So IBM/3!12345 will take 3 bits from the shard key and 29 bits from the unique doc id, spreading the tenant over 1/8th of the shards in the collection. Likewise if the num value was 2 it would spread the documents across 1/4th the number of shards. At query time, you include the prefix(es) along with the number of bits into your query with the _route_ parameter (i.e., q=solr&_route_=IBM/3!) to direct queries to specific shards.

If you do not want to influence how documents are stored, you don’t need to specify a prefix in your document ID.

If you created the collection and defined the "implicit" router at the time of creation, you can additionally define a router.field parameter to use a field from each document to identify a shard where the document belongs. If the field specified is missing in the document, then the document will be rejected. You could also use the _route_ parameter to name a specific shard.

Shard Splitting

When you create a collection in SolrCloud, you decide on the initial number shards to be used. But it can be difficult to know in advance the number of shards that you need, particularly when organizational requirements can change at a moment’s notice, and the cost of finding out later that you chose wrong can be high, involving creating new cores and reindexing all of your data.

The ability to split shards is in the Collections API. It currently allows splitting a shard into two pieces. The existing shard is left as-is, so the split action effectively makes two copies of the data as new shards. You can delete the old shard at a later time when you’re ready.

More details on how to use shard splitting is in the section on the Collection API’s SPLITSHARD command.

Ignoring Commits from Client Applications in SolrCloud

In most cases, when running in SolrCloud mode, indexing client applications should not send explicit commit requests. Rather, you should configure auto commits with openSearcher=false and autoSoftCommit to make recent updates visible in search requests. This ensures that auto commits occur on a regular schedule in the cluster.

Using autoSoftCommit or commitWithin requires the client app to embrace the realities of "eventual consistency". Solr will make documents searchable at roughly the same time across replicas of a collection but there are no hard guarantees.

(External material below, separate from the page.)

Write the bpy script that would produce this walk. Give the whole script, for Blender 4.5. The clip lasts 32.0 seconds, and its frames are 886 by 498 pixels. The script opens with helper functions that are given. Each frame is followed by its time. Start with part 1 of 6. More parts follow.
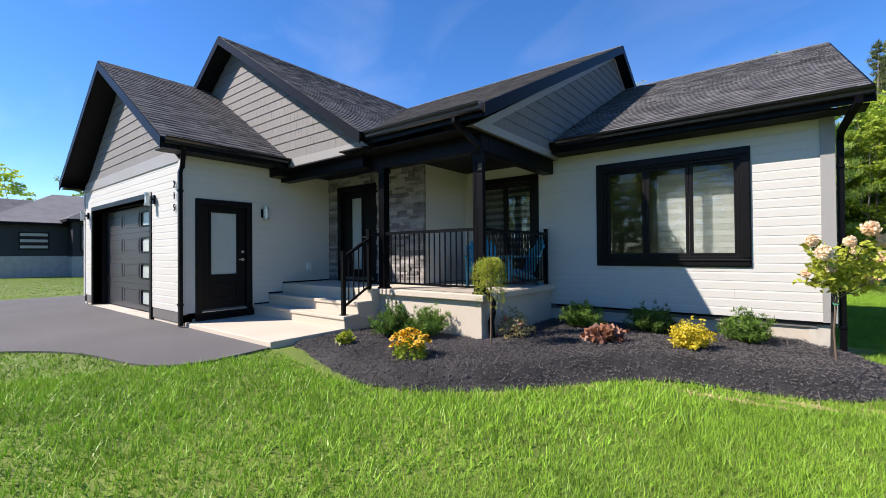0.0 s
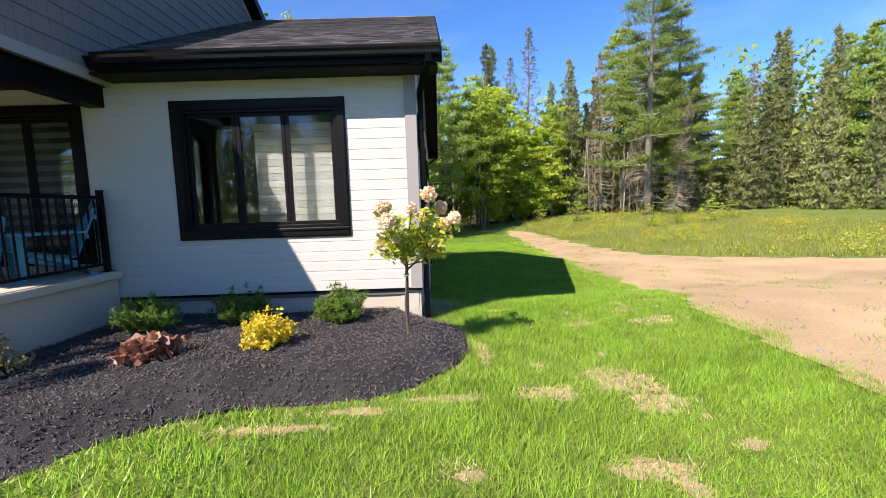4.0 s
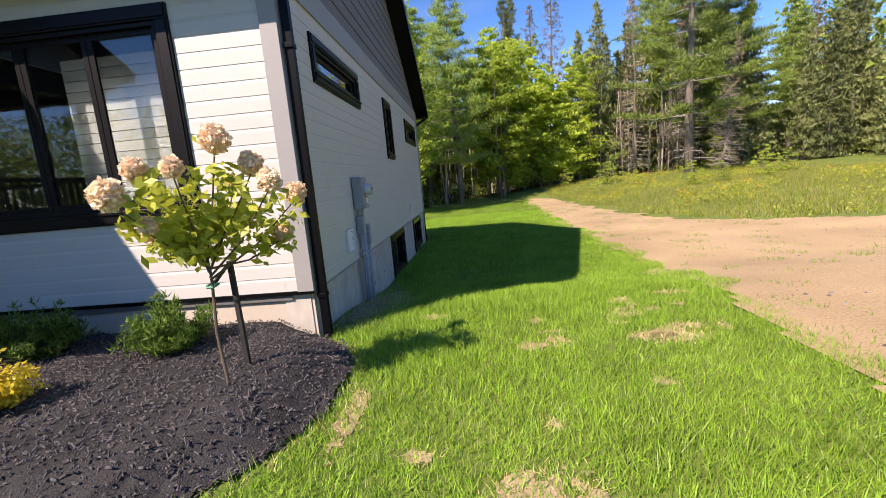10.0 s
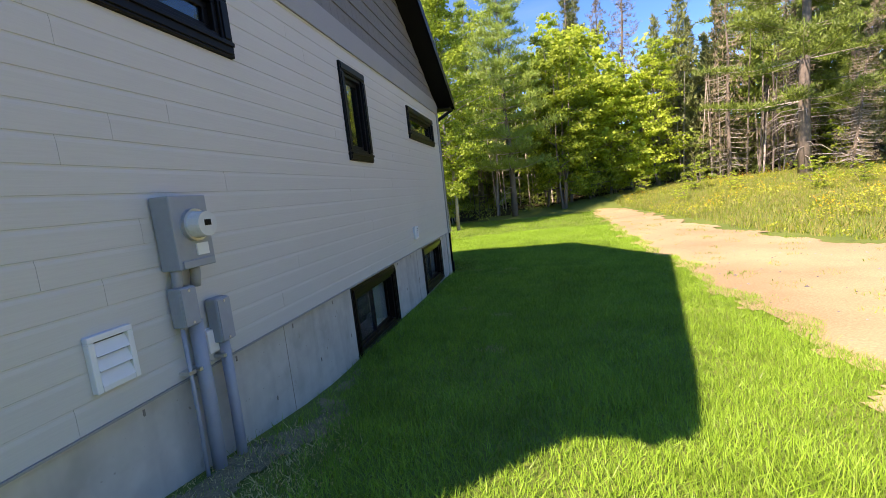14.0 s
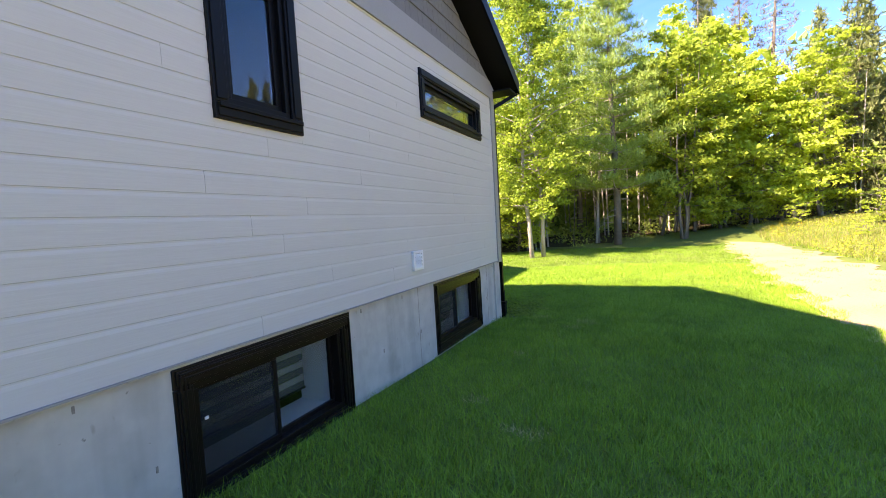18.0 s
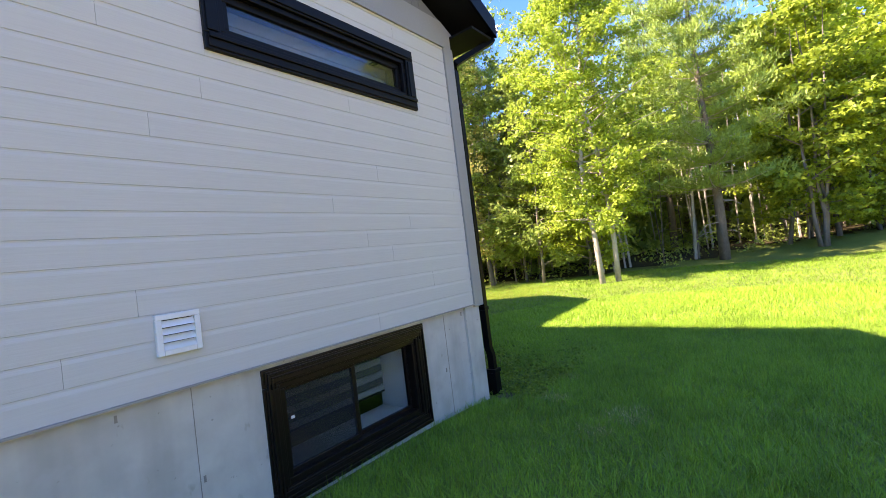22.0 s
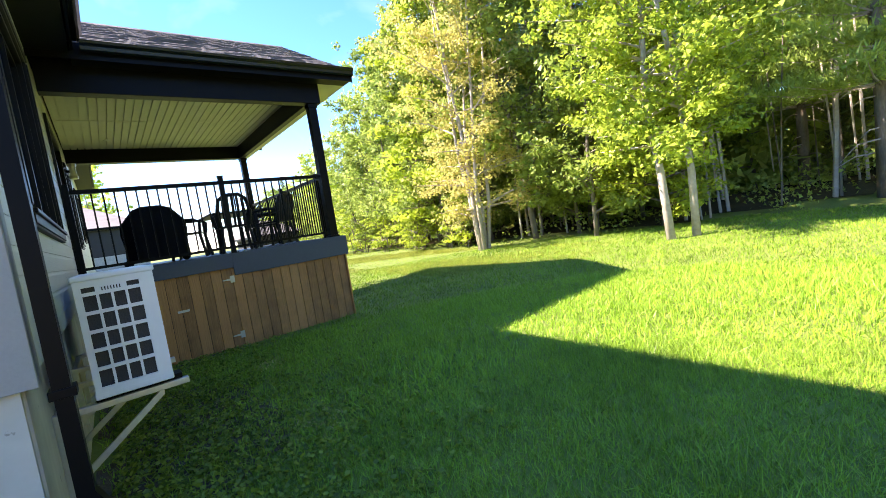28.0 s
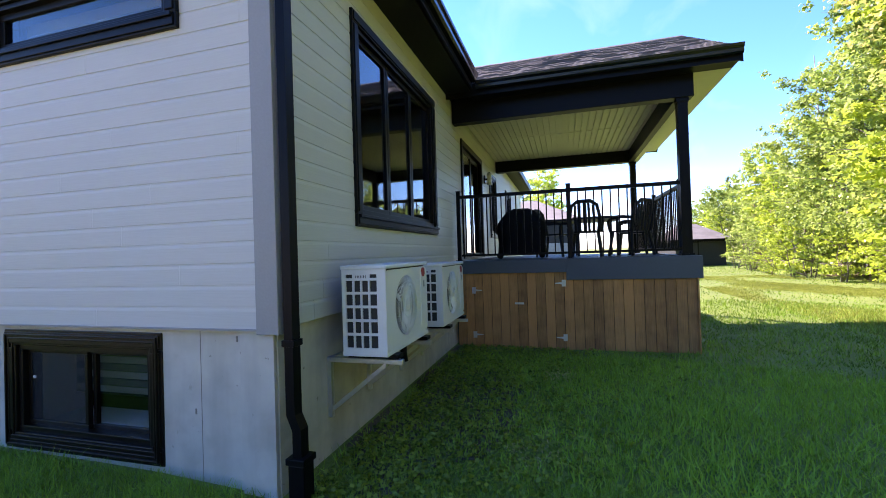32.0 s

Consequently, in rare cases, it’s possible for a document to show up in one search only for it not to appear in a subsequent search occurring immediately after the first search when the second search is routed to a different replica. Also, documents added in a particular order (even in the same batch) might become searchable out of the order of submission when there is sharding. The document will become visible on all replicas of a shard after the next autoCommit or commitWithin interval expires.

To enforce a policy where client applications should not send explicit commits, you should update all client applications that index data into SolrCloud. However, that is not always feasible, so Solr provides the IgnoreCommitOptimizeUpdateProcessorFactory, which allows you to ignore explicit commits and/or optimize requests from client applications without having refactor your client application code.

To activate this request processor you’ll need to add the following to your solrconfig.xml:

<updateRequestProcessorChain name="ignore-commit-from-client" default="true">
  <processor class="solr.IgnoreCommitOptimizeUpdateProcessorFactory">
    <int name="statusCode">200</int>
  </processor>
  <processor class="solr.LogUpdateProcessorFactory" />
  <processor class="solr.DistributedUpdateProcessorFactory" />
  <processor class="solr.RunUpdateProcessorFactory" />
</updateRequestProcessorChain>

As shown in the example above, the processor will return 200 to the client but will ignore the commit or optimize request. Notice that you need to wire-in the implicit processors needed by SolrCloud as well, since this custom chain is taking the place of the default chain.

In the following example, the processor will raise an exception with a 403 code with a customized error message:

<updateRequestProcessorChain name="ignore-commit-from-client" default="true">
  <processor class="solr.IgnoreCommitOptimizeUpdateProcessorFactory">
    <int name="statusCode">403</int>
    <str name="responseMessage">Thou shall not issue a commit!</str>
  </processor>
  <processor class="solr.LogUpdateProcessorFactory" />
  <processor class="solr.DistributedUpdateProcessorFactory" />
  <processor class="solr.RunUpdateProcessorFactory" />
</updateRequestProcessorChain>

Lastly, you can also configure it to just ignore optimize and let commits pass thru by doing:

<updateRequestProcessorChain name="ignore-optimize-only-from-client-403">
  <processor class="solr.IgnoreCommitOptimizeUpdateProcessorFactory">
    <str name="responseMessage">Thou shall not issue an optimize, but commits are OK!</str>
    <bool name="ignoreOptimizeOnly">true</bool>
  </processor>
  <processor class="solr.RunUpdateProcessorFactory" />
</updateRequestProcessorChain>